It's hard to believe the 1980s were 40 years ago, but photos from that time can blast us back to the Toronto that once was.
Avard Woolaver has been documenting Toronto for decades, and put out his first book of photos of the city years ago.
But unlike his most recent project, Toronto in Colour: the 1980s, his first books were mostly in black and white.
"People online told me recently they would like to see more of my colour photos of 1980s Toronto, so I thought I'd put some of the best images together in a book," Woolaver told blogTO. "The three previous Toronto books had mostly black and white photos, with a few colour."
The images show iconic Toronto locations like Queen Street West, Yonge Street, Cherry Street, the CNE and Gerrard Street East.
Woolaver also captured long-gone venues like alt-dance spot Nuts & Bolts.
Conversely, there are also photos showing how little places like Zanzibar and Cameron House seem to have changed.
The photos also catalogue forgotten characters of Toronto's streets, like speed chess master Joe Smolij who would hustle all night playing chess for quarters.
"The idea for the book Toronto In Colour: the 1980s came about in the fall of 2020. I did a lot of street photography in Toronto, both during and after my studies at Ryerson in the 1980s," says Woolaver.
"Of the 800 or so rolls of film I shot back then, only about 10 percent of them were in colour. Colour film cost more, and I lacked access to a colour darkroom. Moreover, black and white was preferred, in those days, for fine art and documentary photography."
Woolaver says photographer friends have told him the colour brings a visceral quality to the photos that feel like a time machine or a historical document.
"Others noted that the colour images seem more realistic than the black and white and have a psychological component that the black and white images don't have," says Woolaver.
Woolaver founded New Image Gallery in Toronto when he used to live here. He's bounced back and forth between Toronto and Nova Scotia, which is represented in his Instagram through interspersing old images from his new book with photos of Nova Scotia from 2020, creating an interplay of past and present on social media.

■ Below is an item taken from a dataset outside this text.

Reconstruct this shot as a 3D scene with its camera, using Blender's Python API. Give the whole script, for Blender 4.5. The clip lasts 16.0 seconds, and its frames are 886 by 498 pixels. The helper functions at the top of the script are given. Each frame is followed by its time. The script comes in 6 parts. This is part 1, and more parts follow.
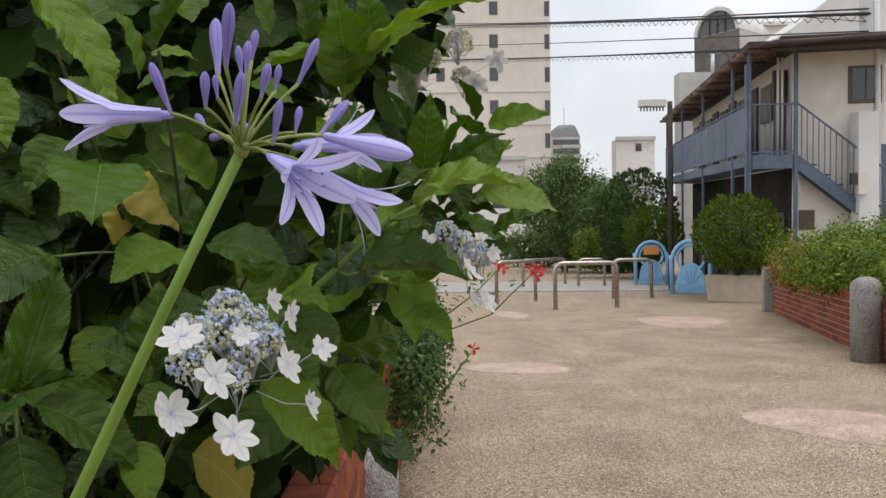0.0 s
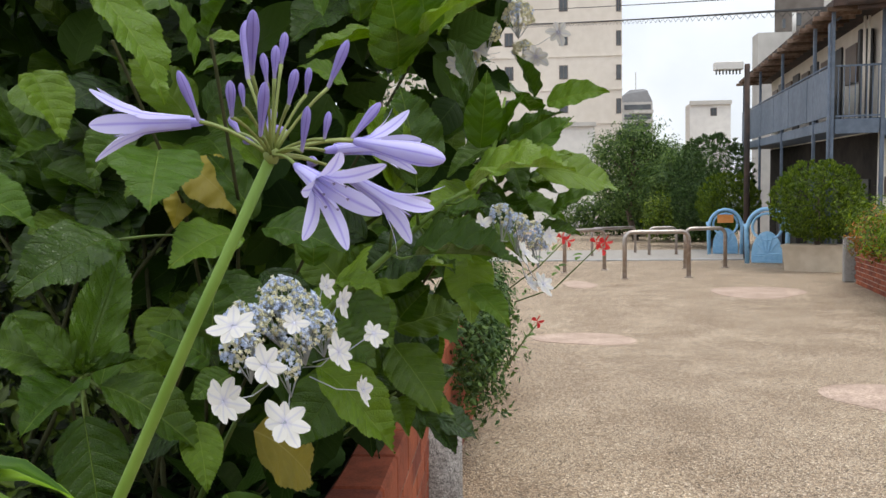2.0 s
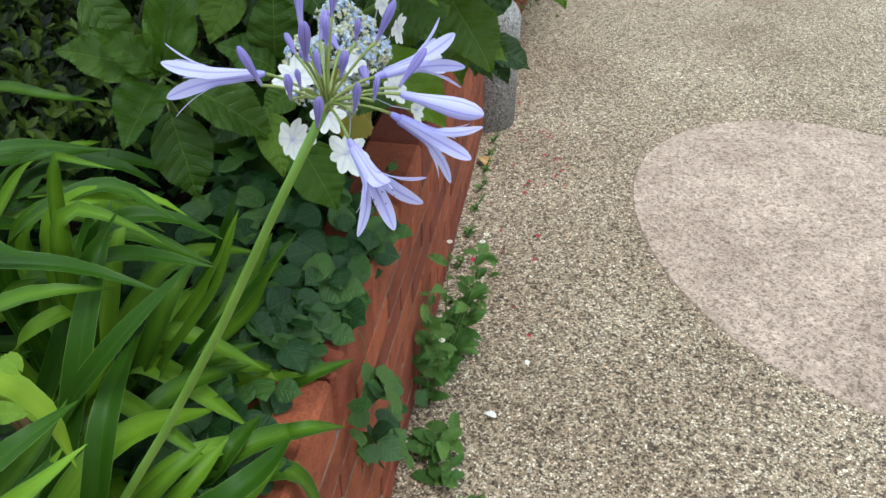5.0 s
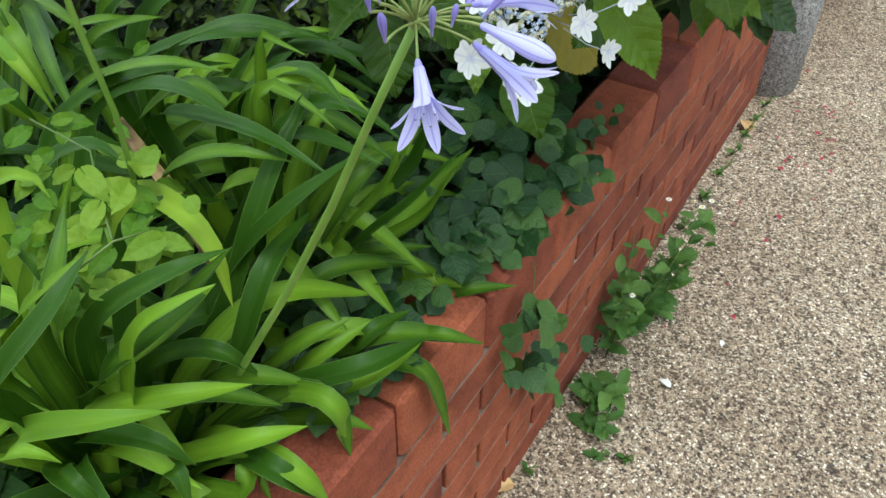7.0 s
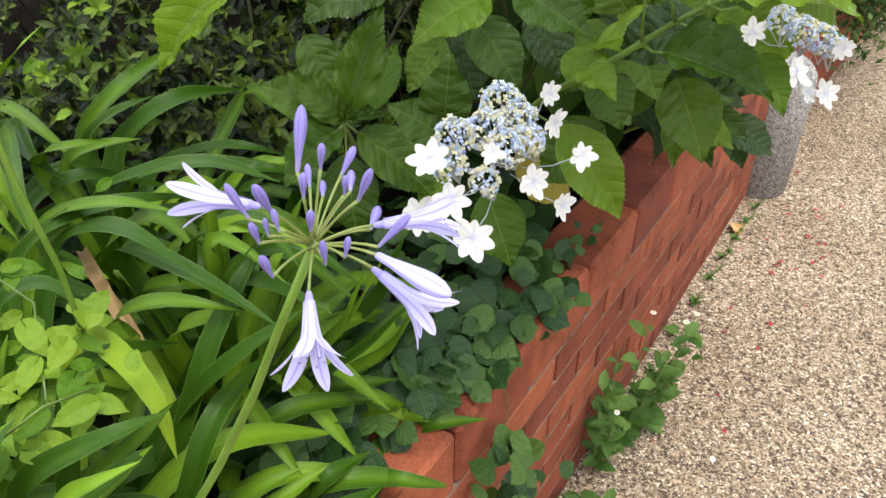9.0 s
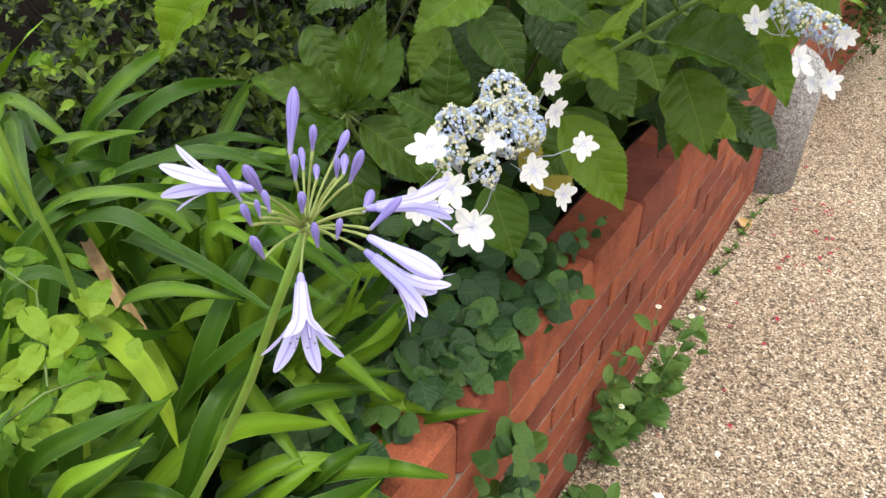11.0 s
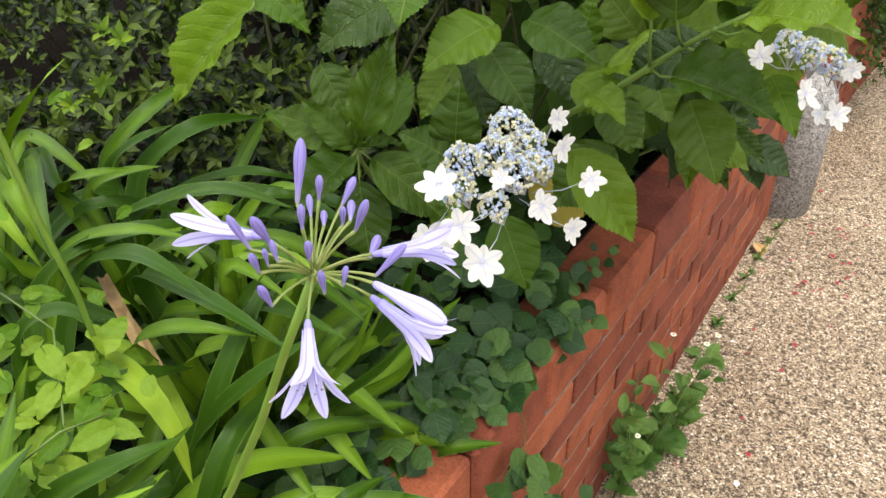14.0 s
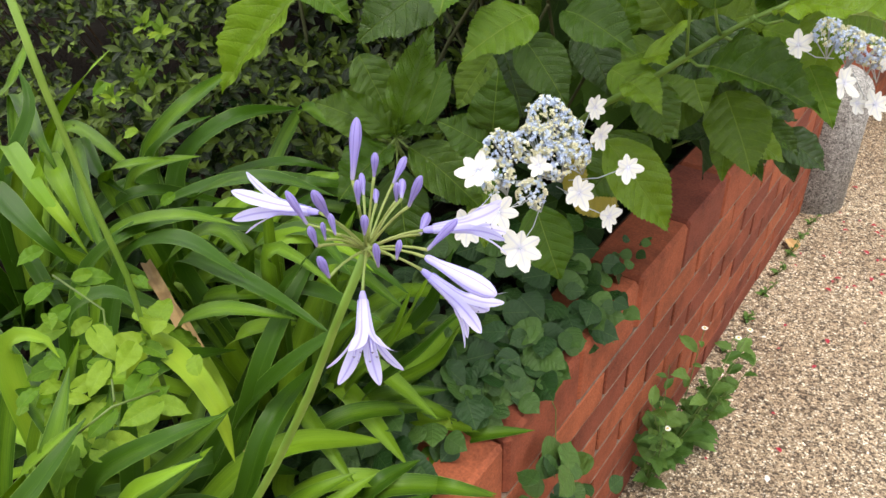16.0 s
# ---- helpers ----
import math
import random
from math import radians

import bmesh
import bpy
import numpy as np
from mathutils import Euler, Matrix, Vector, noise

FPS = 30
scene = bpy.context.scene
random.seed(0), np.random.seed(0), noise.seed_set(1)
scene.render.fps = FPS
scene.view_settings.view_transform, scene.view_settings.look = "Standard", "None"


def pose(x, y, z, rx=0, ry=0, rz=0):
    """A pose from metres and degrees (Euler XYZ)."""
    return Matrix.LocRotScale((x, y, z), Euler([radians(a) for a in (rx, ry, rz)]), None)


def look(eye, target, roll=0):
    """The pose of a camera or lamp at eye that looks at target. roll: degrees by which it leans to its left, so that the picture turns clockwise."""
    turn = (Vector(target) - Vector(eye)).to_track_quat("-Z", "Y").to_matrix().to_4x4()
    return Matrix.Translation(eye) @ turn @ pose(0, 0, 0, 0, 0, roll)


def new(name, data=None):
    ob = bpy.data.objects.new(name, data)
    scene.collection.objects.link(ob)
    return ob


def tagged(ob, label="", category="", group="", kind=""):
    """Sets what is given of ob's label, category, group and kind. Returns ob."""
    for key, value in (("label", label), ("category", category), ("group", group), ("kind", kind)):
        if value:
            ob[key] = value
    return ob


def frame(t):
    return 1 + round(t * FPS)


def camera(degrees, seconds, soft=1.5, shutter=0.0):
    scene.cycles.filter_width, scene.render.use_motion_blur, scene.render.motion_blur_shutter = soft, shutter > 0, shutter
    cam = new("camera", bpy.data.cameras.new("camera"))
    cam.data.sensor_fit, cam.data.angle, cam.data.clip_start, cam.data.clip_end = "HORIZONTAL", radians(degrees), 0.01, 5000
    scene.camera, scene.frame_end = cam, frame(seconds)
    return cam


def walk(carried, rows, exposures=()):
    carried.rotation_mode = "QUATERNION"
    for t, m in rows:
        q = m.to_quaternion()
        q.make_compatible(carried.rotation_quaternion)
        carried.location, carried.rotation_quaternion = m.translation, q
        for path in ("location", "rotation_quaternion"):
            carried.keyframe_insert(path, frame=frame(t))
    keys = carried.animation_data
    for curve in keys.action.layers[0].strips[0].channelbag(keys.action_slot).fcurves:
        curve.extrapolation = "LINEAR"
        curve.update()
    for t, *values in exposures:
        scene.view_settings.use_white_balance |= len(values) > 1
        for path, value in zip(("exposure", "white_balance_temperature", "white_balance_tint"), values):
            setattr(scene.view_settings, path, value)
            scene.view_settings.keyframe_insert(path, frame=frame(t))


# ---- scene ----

"The response so far has been very good. People of my generation like to remember Toronto when it was perhaps smaller and simpler. It sparks a lot of memories of people, and things that are no longer there, cars, buildings, parking lots, phone booths, empty space," says Woolaver.
Woolaver's books are all available on Blurb in both PDF and physical format, and start at $15 for the PDF version. Flipping through old photos of Toronto is a fine way to pass time at home, so beat your boredom and support a Canadian photographer by picking up one of these visual time capsules.